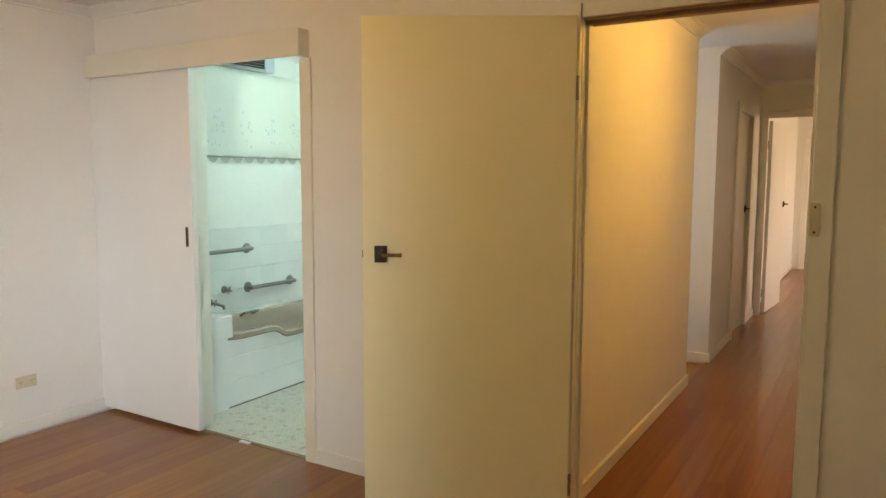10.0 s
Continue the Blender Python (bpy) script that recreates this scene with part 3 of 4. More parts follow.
for z in (-0.042, 0.042):
    bm = bmesh.new()
    add_tube(bm, (0, 0.008, z), (0, 0.0105, z), 0.004, 10)
    part("screw", bm, DARK, sw)

# sliding door
sd = tagged(new("door_2"), "white sliding door half open along the wall", "sliding door", kind="structure")
sd.location = (2.167, 0.014, 0)
bm = bmesh.new()
add_box(bm, 0, 0.866, 0, 0.034, 0.022, 2.075, 0.002)
part("leaf", bm, SLIDEP, sd)
bm = bmesh.new()
add_box(bm, 0.036, 0.060, 0.0335, 0.0355, 1.055, 1.165, 0.001)
pl = part("pull_plate", bm, BRASS, sd, "recessed dark flush pull")
box_part("recess", (0.040, 0.056, 0.0356, 0.0362, 1.062, 1.158), DARK, pl, bevel=0)
pel = tagged(new("pelmet"), "cream painted timber pelmet over the sliding door track", "pelmet", kind="structure")
bm = bmesh.new()
add_box(bm, 1.360, XA - 0.002, 0.057, 0.077, 2.010, 2.140, 0.004)
part("front_board", bm, CREAM, pel)
box_part("end_board", (1.360, 1.380, 0.0015, 0.056, 2.010, 2.139), CREAM, pel, bevel=0.003)
box_part("top_board", (1.381, XA - 0.003, 0.0015, 0.056, 2.119, 2.138), CREAM, pel)
f2 = tagged(new("door_frame_2"), "white painted bathroom doorway lining", "door frame", kind="structure")
box_part("jamb", (1.386, 1.403, -0.122, 0.003, 0, 2.075), TRIM, f2)
box_part("jamb", (2.245, 2.261, -0.128, 0.003, 0, 2.075), TRIM, f2)
box_part("head_jamb", (1.403, 2.245, -0.122, 0.003, 2.075, 2.089), TRIM, f2)
box_part("architrave", (1.345, 1.411, 0.0035, 0.018, 0, 2.009), CREAM, f2, bevel=0.004)
box_part("threshold", (1.404, 2.244, -0.030, -0.004, -0.010, 0.004), TIMBER, f2, "worn timber threshold strip")
scrap = thing("tile_chip", "small white chipped piece lying on the doorway threshold", "tile chip")
scrap.location = (1.86, 0.004, 0.0015)
bm = bmesh.new()
add_box(bm, -0.04, 0.035, -0.012, 0.010, 0.0, 0.008, 0.003)
part("chip", bm, WHITEPL, scrap)

# ---- bathroom ----
bt = thing("bathtub", "beige enamel bathtub with a dipped front rim, set against tiled walls", "bathtub")
bt.location = (2.715, -1.20, 0)
HX, HY, NP = 0.383, 0.832, 176


def rim_z(x, y):
    dip = 1 / (1 + math.exp((y - 0.41) * 48)) * (1 - 1 / (1 + math.exp((y + 0.20) * 17)))
    front = max(0.0, min(1.0, (-x - 0.16) / 0.14))
    return 0.408 + 0.062 * (1 - dip) * front * front * (3 - 2 * front)


def bath_ring(bm, hx, hy, drop, power, floor_z=None, shift=0.0):
    """A rounded-rectangle loop with evenly spaced corners, at the rim's height less drop."""
    a = np.linspace(0, 2 * math.pi, 6001)
    px = hx * np.sign(np.cos(a)) * np.abs(np.cos(a)) ** (2 / power)
    py = hy * np.sign(np.sin(a)) * np.abs(np.sin(a)) ** (2 / power)
    run = np.concatenate(([0], np.cumsum(np.hypot(np.diff(px), np.diff(py)))))
    at = np.linspace(0, run[-1], NP, endpoint=False)
    return [bm.verts.new((x, y + shift, rim_z(x, y + shift) - drop if floor_z is None else floor_z)) for x, y in zip(np.interp(at, run, px), np.interp(at, run, py))]


bm = bmesh.new()
rings = [bath_ring(bm, HX - 0.012, HY, 0.042, 14), bath_ring(bm, HX - 0.002, HY, 0.034, 14), bath_ring(bm, HX, HY, 0.022, 14), bath_ring(bm, HX, HY, 0.008, 14), bath_ring(bm, HX - 0.008, HY - 0.008, 0.0, 14), bath_ring(bm, HX - 0.050, HY - 0.06, 0.0, 7),
         bath_ring(bm, HX - 0.062, HY - 0.085, 0.012, 6), bath_ring(bm, HX - 0.080, HY - 0.15, 0.12, 5), bath_ring(bm, HX - 0.11, HY - 0.22, 0.0, 4, 0.16), bath_ring(bm, HX - 0.16, HY - 0.28, 0.0, 3.5, 0.10), bath_ring(bm, 0.05, 0.2, 0.0, 2.5, 0.09)]
for a, b in zip(rings, rings[1:]):
    for i in range(NP):
        bm.faces.new((a[i], a[(i + 1) % NP], b[(i + 1) % NP], b[i]))
bm.faces.new(rings[-1])
part("tub", bm, BATH, bt, smooth=True)
bm = bmesh.new()
for y in (-0.06, 0.06):
    add_tube(bm, (0.330, y, 0.392), (0.272, y, 0.425), 0.009, 10)
add_tube(bm, (0.272, -0.068, 0.425), (0.272, 0.068, 0.425), 0.011, 10)
gh = part("grip", bm, STEEL, bt, "chrome grip on the bath edge", True)
gh.location = (0.0, 0.05, 0.0)
plug = thing("bath_plug", "black rubber bath plug resting on the bath rim", "bath plug")
plug.location = (3.02, -1.955, 0.409)
bm = bmesh.new()
add_lathe(bm, [(0.0005, 0), (0.026, 0), (0.032, 0.012), (0.030, 0.018), (0.0005, 0.018)], seg=18)
part("stopper", bm, DARK, plug, smooth=True)

# tiled front and ledges; the tiles come last
bf = tagged(new("bath_front"), "white tiled panel along the front of the bath", "tiled panel", kind="structure")
for ya, yb, zt in ((-2.299, -1.52, 0.425), (-1.52, -0.86, 0.365), (-0.86, -0.30, 0.425)):
    box_part("backing", (2.3885, 2.3945, ya, yb, 0.0, zt - 0.02), GROUT, bf, bevel=0)
box_part("base_joint", (2.374, 2.3795, -2.03, -0.36, 0.0005, 0.008), VENTGAP, bf, "dark joint along the foot of the panel", 0)
hob = tagged(new("bath_hob"), "white tiled ledge at the tap end of the bath", "tiled ledge", kind="structure")
box_part("backing", (2.375, 3.10, -0.362, -0.130, 0.0, 0.455), TILE, hob, bevel=0)
box_part("cap", (2.333, 3.10, -0.367, -0.131, 0.458, 0.593), TILE, hob, "glossy white tiled cap", 0.004)
led = tagged(new("bath_ledge"), "white tiled ledge behind the bath", "tiled ledge", kind="structure")
box_part("backing", (2.386, 3.101, -2.296, -2.034, 0.0, 0.568), TILE, led, bevel=0.004)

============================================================

Work instructions:
Please extract exactly the lines of the data, from the first through the line containing "bm, DARK, sw)", and add no pictures to the copy.

Task response:
10.0 s
Continue the Blender Python (bpy) script that recreates this scene with part 3 of 4. More parts follow.
for z in (-0.042, 0.042):
    bm = bmesh.new()
    add_tube(bm, (0, 0.008, z), (0, 0.0105, z), 0.004, 10)
    part("screw", bm, DARK, sw)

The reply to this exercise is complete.